Questions: How does one communicate the complexity and nuance of our work in concise soundbites? How do we ensure that members of the media under pressure to meet deadlines capture the details that really matter when they don’t know which details matter? How do we ensure they give appropriate credit in the publications when a simple soundbite sans credit is catchier?
It is important to acknowledge that no one is implying those working in this field are above questioning or disagreement; however, when the criticism crosses a line to involve personal attacks or threats of harm, it is not acceptable. Meaningful discussion and debate can only happen when both sides are willing to engage in constructive dialog rather than ad hominem attacks. This website has several wonderful resources to help those dealing with or at risk of online harassment.
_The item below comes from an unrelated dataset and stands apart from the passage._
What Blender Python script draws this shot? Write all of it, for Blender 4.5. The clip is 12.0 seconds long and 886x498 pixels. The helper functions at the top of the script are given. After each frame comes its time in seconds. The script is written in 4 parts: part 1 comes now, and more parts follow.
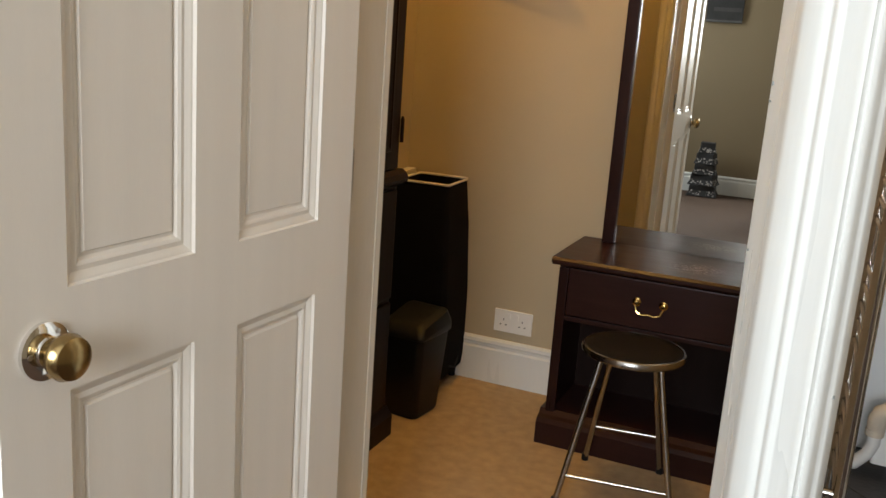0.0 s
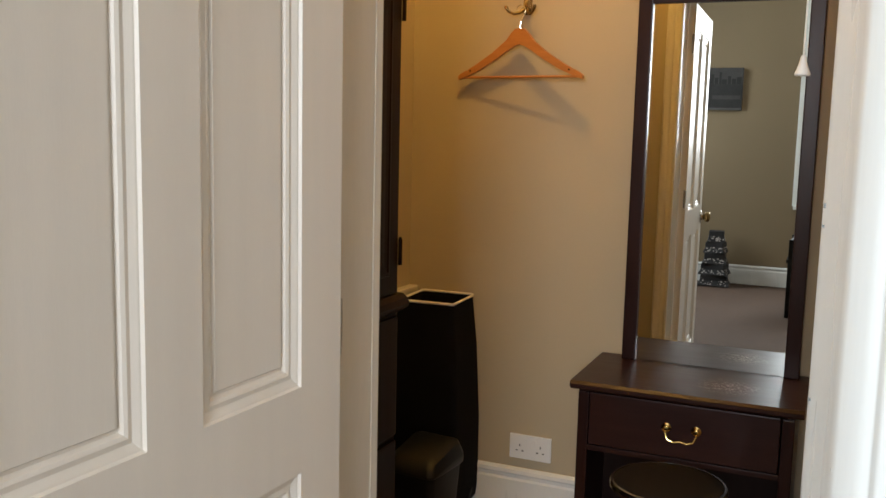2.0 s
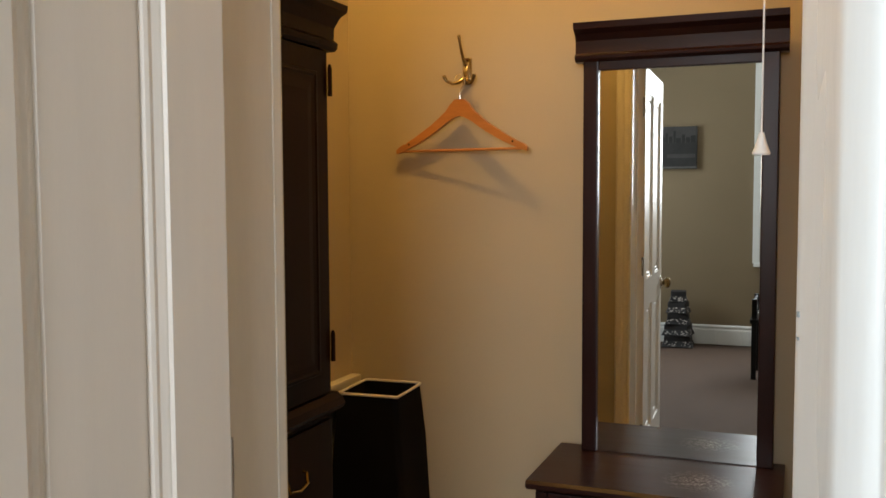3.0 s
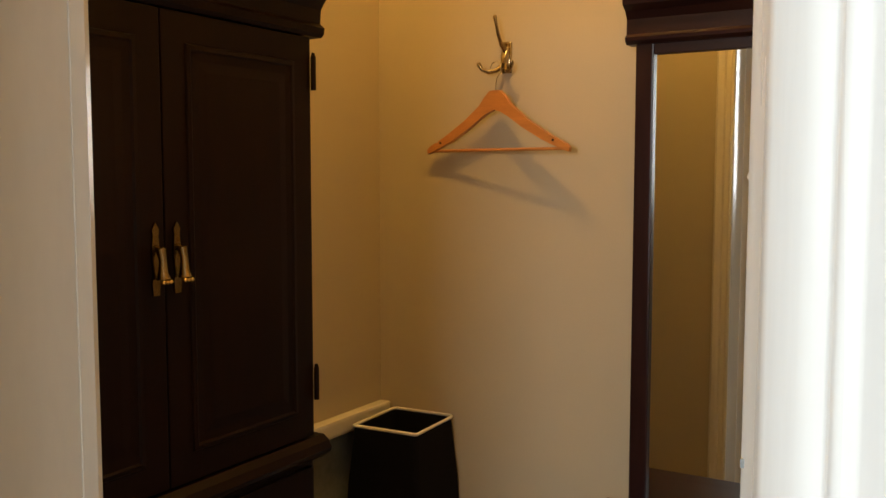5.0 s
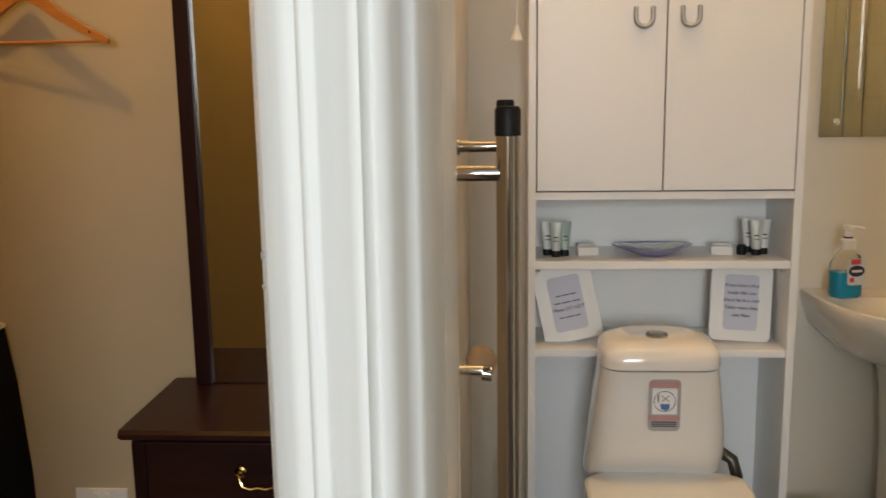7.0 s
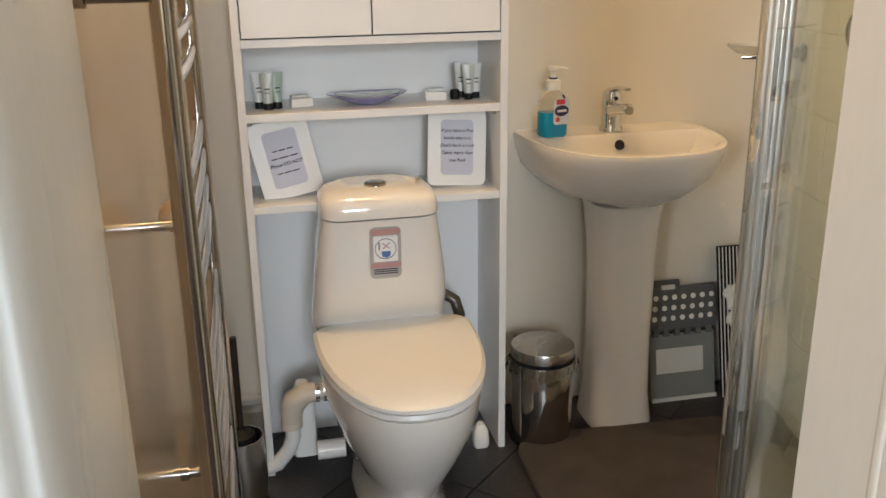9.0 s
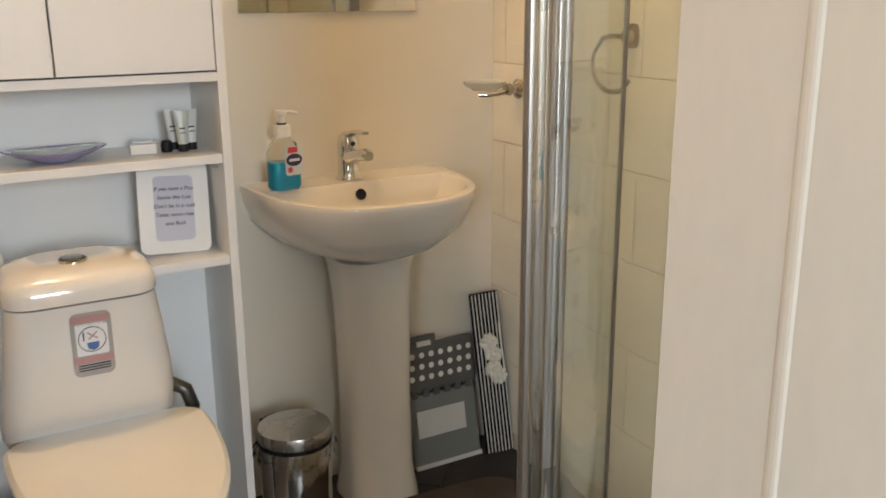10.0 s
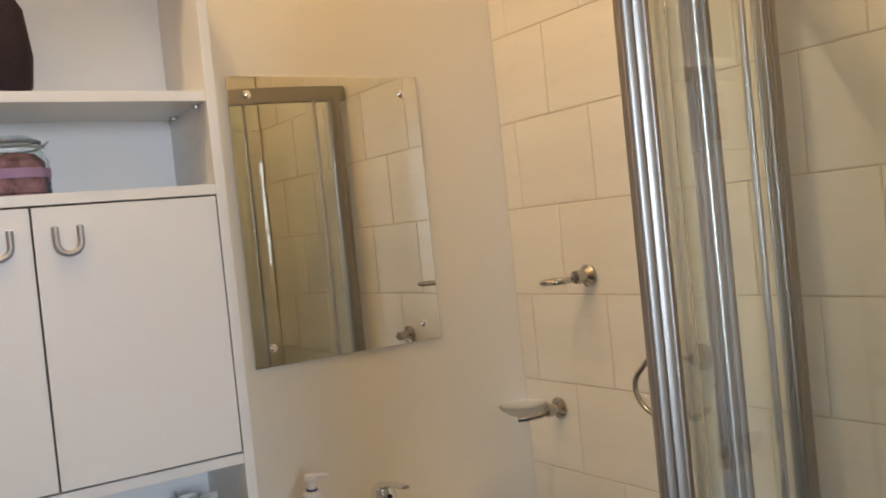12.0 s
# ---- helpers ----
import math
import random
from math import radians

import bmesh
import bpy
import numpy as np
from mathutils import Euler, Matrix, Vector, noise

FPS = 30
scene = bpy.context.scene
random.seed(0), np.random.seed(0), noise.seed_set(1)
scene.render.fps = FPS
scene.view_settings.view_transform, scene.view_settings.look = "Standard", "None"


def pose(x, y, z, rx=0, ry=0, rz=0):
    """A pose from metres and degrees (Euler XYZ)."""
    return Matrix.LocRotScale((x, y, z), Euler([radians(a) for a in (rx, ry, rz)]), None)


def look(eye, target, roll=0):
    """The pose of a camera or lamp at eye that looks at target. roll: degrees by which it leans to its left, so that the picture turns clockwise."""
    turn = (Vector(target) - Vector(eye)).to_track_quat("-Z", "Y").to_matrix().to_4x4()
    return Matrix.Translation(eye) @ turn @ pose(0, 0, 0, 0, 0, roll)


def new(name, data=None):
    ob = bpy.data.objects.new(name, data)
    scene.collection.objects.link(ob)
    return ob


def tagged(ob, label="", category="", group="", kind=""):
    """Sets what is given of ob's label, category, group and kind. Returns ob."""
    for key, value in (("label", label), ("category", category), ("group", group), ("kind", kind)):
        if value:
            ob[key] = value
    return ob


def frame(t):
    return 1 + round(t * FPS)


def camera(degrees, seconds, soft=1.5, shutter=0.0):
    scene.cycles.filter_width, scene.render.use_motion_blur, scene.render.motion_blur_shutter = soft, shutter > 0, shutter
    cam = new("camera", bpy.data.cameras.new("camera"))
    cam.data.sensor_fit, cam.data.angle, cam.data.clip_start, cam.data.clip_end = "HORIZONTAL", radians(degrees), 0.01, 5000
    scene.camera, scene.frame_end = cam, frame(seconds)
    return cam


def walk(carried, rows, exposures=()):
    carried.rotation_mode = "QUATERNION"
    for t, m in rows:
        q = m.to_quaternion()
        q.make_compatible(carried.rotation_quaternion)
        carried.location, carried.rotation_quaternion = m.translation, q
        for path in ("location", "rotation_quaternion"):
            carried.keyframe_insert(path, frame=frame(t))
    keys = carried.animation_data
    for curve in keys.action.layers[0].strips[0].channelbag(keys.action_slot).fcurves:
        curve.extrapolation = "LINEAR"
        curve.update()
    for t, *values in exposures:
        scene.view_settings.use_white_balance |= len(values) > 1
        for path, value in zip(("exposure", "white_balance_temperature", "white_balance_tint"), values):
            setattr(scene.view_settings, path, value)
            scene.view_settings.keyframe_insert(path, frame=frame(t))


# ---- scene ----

A few additional ideas were identified to move discussions forward in productive ways:
- Build a network to do background checks of people who are reaching out for individual interviews or events. This can help individuals identify those with malicious intent and avoid them.
- Identify attribution standards to appropriately assign credit for the work that we’re building upon.
- Identify or create safe spaces to share and learn from one another
- Identify strategies to advocate for ourselves within organizations when some may be risk averse in the face of attacks
- Develop a bat signal to alert this community of practice when someone needs help so others can rally around and provide them the support they need during the most difficult times.
Going far together
The two hours we spent together flew by and the community of practitioners left excited for what is next. We all recognize the importance of sharing our work to learn from each other and to provide accountability among our peers. This workshop is over but our engagement is only beginning.